I must commend Boots for unburdening women of the UK from watching QVC to order the Smashbox Photo Finish Primer by transferring it to its shelves and thus making it more accessible to all. But does that make it less desirable? I will admit to looking at the stand in the shop and not feeling the frisson of excitement that comes over me when a new make up line is released.

Boots Smasbox 'wish list', Google image

If the packaging did not have Smashbox written on it you may be forgiven for thinking it was a re - funk of Boots economy range Collection 2000, which by its name alone is outdated. On closer expection (of the price tag) you will find the most exciting aspect is the name, it therefore better deliver some miracles.

Ok maybe you do not need to be all kitsch and glittery pink to get people to sit up and take notice of your new concession but it does not hurt. It certainly works for aiming at the magpies of the world (i.e. me).

In the other corner of the ring is the Carine Roitfield, former editor of french Vogue and therefore the harbinger of chic and cool who has collaborated with MAC. She joins a new cult following emerging of Vogue editors who edge it up like constantly papped, Anna Dello Russo, editor of the Japan edition of the style bible.

Carine Roitfield collection for MAC, Google image

Her line is similarly black and minimalistic in uniformity with other usual MAC products however as with all of the celeb inspired ranges it is limited edition.
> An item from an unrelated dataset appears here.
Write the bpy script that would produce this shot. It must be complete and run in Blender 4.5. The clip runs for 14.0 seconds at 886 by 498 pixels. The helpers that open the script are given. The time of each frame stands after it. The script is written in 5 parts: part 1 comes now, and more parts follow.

This already helps to give a butterly fluttering. And hark there is something cute and unusual amongst the sleek lip glossies and mascaras, star transfers! Appealing to the sense of teenager in all of us when it comes to dressing up she has added tattoes that you can stick onto you face and outline with eye liner or pencil.

Ingenious! Only one slight problem is that they could be all sold out by the time I publish this post. Darn. Maybe mass produced Boots has its own charm in its ability to help out those less active fashionistas who are not the type to queue up for the new season Kate Moss collection in Topshop and prefer to buy their blusher at the checkout along with their papaya body scrub.

Ding! Ding! That is battle commences or is it the sound of my Advantage card racking up more points?


Monday 1 October 2012

Free falling for Sky

I have had 'nough of hasbeens - no not the Swedish cool clog variety, I mean these pop stars and presenters who are regurgitated to be at the front of everything around. You cannot turn on the television nowadays without Philip Schofield at the helm and those on the wrong side of forty (Spice Girls) seemed to dominate the Olympics closing ceremony. It makes my teeth hurt.

No Doubt's new album fills me with doubts and just when I became stiffled with predictability so out of the doldrums of mediocre pop comes someone young and exciting. Sky Ferreira. Move over Del Rey who appears to have opted out of the underground circuit for the bright lights of the mainstream. Her collection for H&M has produced some more highly predictable fifties pieces for Autumn. Yawn.

Sky Ferreira at Paris Fashion Week

Ferreira's music is not try hard wacky like Grimes and not too pop to be sickly like Carly Rae Jepsen of Call Me Maybe fame. She does not also fit into the Robyn house music pop artist hybrid and therefore that makes her more appealing. She is just quite good. People like labels but sometimes you just want something to surprise you. It comes out of nowhere like finding an item of clothing in Marks and Spencers that you want to buy and wear. Suddenly it permeates your whole existence and you cannot remember a time without it. Ferreira is some such thing.